Darryl Gregory - Fact From Fiction - Albums - Reviews - Soundblab

Darryl Gregory - Fact From Fiction

by Kevin Orton Rating:10 Release Date:2018-07-09
Darryl Gregory - Fact From Fiction
Darryl Gregory - Fact From Fiction

A good friend once remarked, “Bandcamp is the greatest record store in the world.” In a world where record stores have all but largely vanished, that’s quite a statement. But he’s right, there are countless amazing artists on bandcamp awaiting discovery. Granted, browsing the virtual bins is a daunting proposition. But take the time and you will inevitably stumble across a real gem.

While he’s released a number of albums over the years, Darryl Gregory’s latest, Fact From Fiction is a standout in his catalog. If Bauhaus’ Peter Murphy dipped his toe into Folk and Country Rock, it might come close to sounding like this guy. In addition to a warm, flexible baritone, Gregory’s also a nimble multi-instrumentalist. Musically, Bruce Springsteen and Folkies like Martin Sexton are undeniable influences. But Gregory’s songs successfully reach well beyond all that in their eclecticism and diversity. Any tendency to be overwrought, is deftly avoided. The results are an album with dry wit and charm. One that imaginatively uses its Rootsy influences, as opposed to cementing their trappings and cliché. Taking them elsewhere.  

Fact From Fiction kicks off with ‘Count On Me’. The kind of ukulele ditty you might find on Paul McCartney’s Ram. Yet Gregory seems all too aware that such a stunt can easily slip into cutesy insipidness. Fortunately, Gregory avoids all that by casting the song in heartfelt sarcasm and nagging doubt. It’s a feat that’s bookends the album with, ‘I Want To Fall In Love With You (Again).’

‘Still Life Painter’ draws from the cheery side of Americana but is more a tale of voyeurism and ennui. A sort of J. Alfred Prufrock, sketching people in a coffee shop from a lonely corner. “Casually I frame it all and frame it somewhere new,” Gregory sings. A sentiment that best sums up this long player.

‘Easy’ is the kind of song that fits well into the adult Folk Rock Genre, unafraid of its middle-aged perspective. Here a fetching tattooed gamine reminds the narrator, “there’s nothing easy about growing old.” True, its not a fashionable perspective, any more than it’s a romantic one. But it’s a brutally honest one. Refreshing in this day in age. Elsewhere, ‘All Alone’ makes catchy Pop out of dying alone with one’s addictions and ghosts. And this is what makes Fact From Fiction so compelling. Making accessible songs out of the things we all fear and seek to avoid.

‘Unnecessary Things’ can’t help but bring the great Richard Thompson to mind. “Everything about him was a contradiction”, Gregory divulges of his subject. “He was a character in an old Springsteen song. And I couldn’t tell fact from fiction.

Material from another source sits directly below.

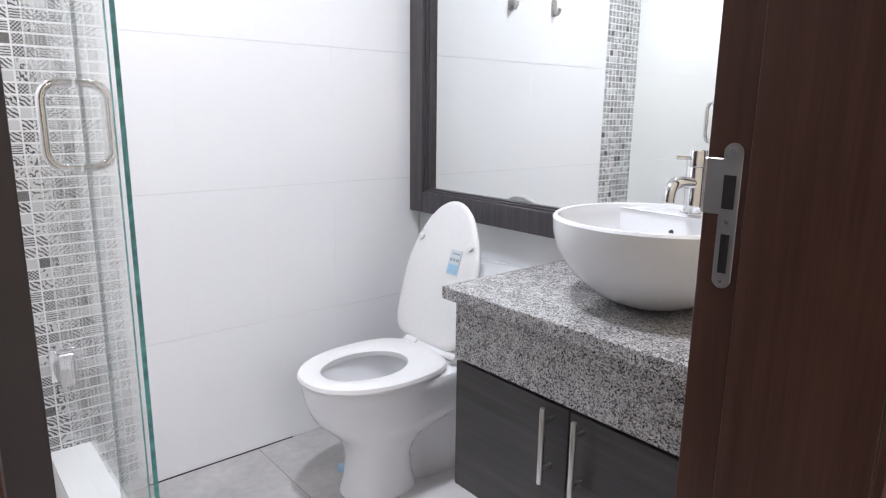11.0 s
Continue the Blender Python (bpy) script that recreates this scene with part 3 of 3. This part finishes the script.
part("top_edge", box(-1.018, FRY + 0.0004, GTOP + 0.0002, GX - 0.006, FRY + 0.0076, GTOP + 0.0014), M_PALEEDGE, shower, "pale glass edge")
for z in (0.392, 1.952):
    bm = box(GX - 0.052, FRY - 0.009, z - 0.025, GX - 0.001, FRY + 0.017, z + 0.025, 0.002)
    block(bm, GX - 0.009, FRY + 0.003, z - 0.025, GX + 0.015, FRY + 0.052, z + 0.025, 0.002)
    part("corner_clamp", bm, M_STEEL, shower, "square steel glass clamp")
part("floor_clamp", box(-0.905, FRY - 0.008, CUZ, -0.870, FRY + 0.016, CUZ + 0.045, 0.002), M_STEEL, shower, "small steel clamp on the curb")
sdoor = holder("shower_door", "clear glass shower door with a looped steel handle", "shower door")
part("pane", box(GX, 4.708, CUZ + 0.008, GX + 0.008, BACK_Y - 0.012, GTOP), M_GLASS, sdoor)
part("edge", box(GX + 0.0004, 4.7064, CUZ + 0.008, GX + 0.0076, 4.7078, GTOP), M_PALEEDGE, sdoor, "pale glass edge")
part("top_edge", box(GX + 0.0004, 4.708, GTOP + 0.0002, GX + 0.0076, BACK_Y - 0.012, GTOP + 0.0014), M_PALEEDGE, sdoor, "pale glass edge")
for z in (0.428, 1.928):
    bm = box(GX - 0.014, BACK_Y - 0.062, z - 0.045, GX + 0.022, BACK_Y - 0.010, z + 0.045, 0.003)
    block(bm, GX - 0.028, BACK_Y - 0.010, z - 0.045, GX + 0.036, BACK_Y - 0.001, z + 0.045, 0.002)
    part("hinge", bm, M_CHROME, sdoor, "chrome wall hinge")
    part("hinge_pin", rod(bmesh.new(), (GX + 0.004, BACK_Y - 0.013, z - 0.046), (GX + 0.004, BACK_Y - 0.013, z + 0.046), 0.007, 14), M_CHROME, sdoor)
HY = 4.757
for side, reach in ((1, 0.052), (-1, 0.052)):
    x0 = GX + (0.008 if side > 0 else 0.0)
    pts = [(x0, HY, 0.978)]
    for k in range(7):
        a = math.pi / 2 * k / 6
        pts.append((x0 + side * (reach - 0.032 + 0.032 * math.sin(a)), HY, 0.978 + 0.032 - 0.032 * math.cos(a)))
    for k in range(7):
        a = math.pi / 2 * k / 6
        pts.append((x0 + side * (reach - 0.032 + 0.032 * math.cos(a)), HY, 1.132 - 0.032 + 0.032 * math.sin(a)))
    pts.append((x0, HY, 1.132))
    part("loop_handle", tube(bmesh.new(), pts, 0.0085, 14), M_CHROME, sdoor, "rounded chrome loop handle", smooth=True)

# ---- mirror ----
MY0, MY1, MZ0, MZ1 = 3.80, BACK_Y - 0.002, 0.736, 2.358
IY0, IY1, IZ0, IZ1 = 3.885, 5.164, 0.821, 2.268
mirror = holder("wall_mirror", "large mirror in a charcoal wood-grain frame", "mirror")
MX = 0.515
part("frame_post", box(MX, IY1 + 0.012, MZ0, BATH_X, MY1, MZ1, 0.003, 2), M_MFRAME, mirror)
part("frame_post", box(MX, MY0, MZ0, BATH_X, IY0 - 0.012, MZ1, 0.003, 2), M_MFRAME, mirror)
part("frame_rail", box(MX + 0.0005, IY0 - 0.012, MZ0, BATH_X, IY1 + 0.012, IZ0 - 0.012, 0.003, 2), M_MFRAME, mirror)
part("frame_rail", box(MX + 0.0005, IY0 - 0.012, IZ1 + 0.012, BATH_X, IY1 + 0.012, MZ1, 0.003, 2), M_MFRAME, mirror)
for step, (d, w) in enumerate(((0.010, 0.006), (0.022, 0.0))):
    a = w
    part("frame_bead", box(MX + d, IY1 + a, IZ0 - a - 0.006, BATH_X - 0.004, IY1 + a + 0.0065, IZ1 + a + 0.006, 0.001), M_MFRAME, mirror)
    part("frame_bead", box(MX + d, IY0 - a - 0.0065, IZ0 - a - 0.006, BATH_X - 0.004, IY0 - a, IZ1 + a + 0.006, 0.001), M_MFRAME, mirror)
    part("frame_bead", box(MX + d + 0.0005, IY0 - a, IZ0 - a - 0.0065, BATH_X - 0.004, IY1 + a, IZ0 - a, 0.001), M_MFRAMEY, mirror)
    part("frame_bead", box(MX + d + 0.0005, IY0 - a, IZ1 + a, BATH_X - 0.004, IY1 + a, IZ1 + a + 0.0065, 0.001), M_MFRAMEY, mirror)
part("mirror_glass", box(0.548, IY0 - 0.004, IZ0 - 0.004, 0.556, IY1 + 0.004, IZ1 + 0.004), M_MIRROR, mirror, "silvered mirror glass")

# ---- vanity ----
VX, VY0, VY1 = 0.040, 3.757, 4.440
vanity = holder("vanity_cabinet", "wall-hung charcoal wood vanity cabinet with two doors", "cabinet")
part("body", box(VX + 0.019, VY0, 0.219, BATH_X, VY1, 0.532, 0.001), M_CABX, vanity)
SPLIT = 4.110
for a, b, hy in ((SPLIT + 0.0015, VY1, 4.150), (VY0, SPLIT - 0.0015, 4.074)):
    d = part("door", box(VX, a, 0.216, VX + 0.018, b, 0.528, 0.0012), M_CABX, vanity)
    bm = rod(bmesh.new(), (VX - 0.032, hy, 0.368), (VX - 0.032, hy, 0.530), 0.006, 16, bevel=0.001)
    for z in (0.398, 0.500):
        rod(bm, (VX - 0.032, hy, z), (VX, hy, z), 0.0045, 12)
    part("bar_handle", bm, M_STEEL, d, "round steel bar handle", smooth=True)
counter = holder("granite_counter", "grey speckled granite counter with a deep apron", "counter")
part("slab", box(0.017, 3.702, 0.674, BATH_X, 4.468, 0.7045, 0.003, 2), M_GRANITE, counter)
part("apron", box(0.036, 3.702, 0.537, 0.056, 4.441, 0.6738, 0.0015), M_GRANITE, counter)
part("side_apron", box(0.0563, 4.421, 0.537, BATH_X, 4.441, 0.6738, 0.0015), M_GRANITE, counter)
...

And we buried him ’85.” A song that acknowledges that our mentors and influences may not be all they’re cracked up to be. It’s the kind of song a twenty-something simply lacks the perspective to write. And while it might fall on deaf ears in today’s youth market, it packs a wallop in terms of resonance if you’ve been around the block.

‘Psalm 33’ brings it all down to an acoustic and Gregory’s deep baritone before launching into a Country Rock power ballad. ‘Dear Hollywood’ dips into the ‘Oh, Darling’ Beatlesque with some tasteful ‘Don’t Let Me Down’ guitar licks.  ‘I Think Terrible Things’ touches on swampy, Tony Joe White territory with just a hint of Cramps Rockabilly. ‘Crazy Love’ is an irresistible duet in the Emmy Lou Harris tradition and a true highlight. The kind of Pop confection that could have come from the wry pen of Lloyd Cole.

This is an album that unapologetically casts its eye on the interior life of a middle aged white guy. Separating the fact from the fiction. In addition, it’s incredibly well recorded and played. There aren’t many albums on today’s hit parade offering songs on aging, longing and not being able to hold your liquor anymore. It’s a demographic the music business steadfastly ignores in favor of the fiction that youth lives forever. Fortunately, in today’s online world, you can stumble across albums like this. If you know where to look. While not necessarily for Peter Murphy fans, Fact From Fiction is highly recommended for admirers of Richard Thompson and Lloyd Cole.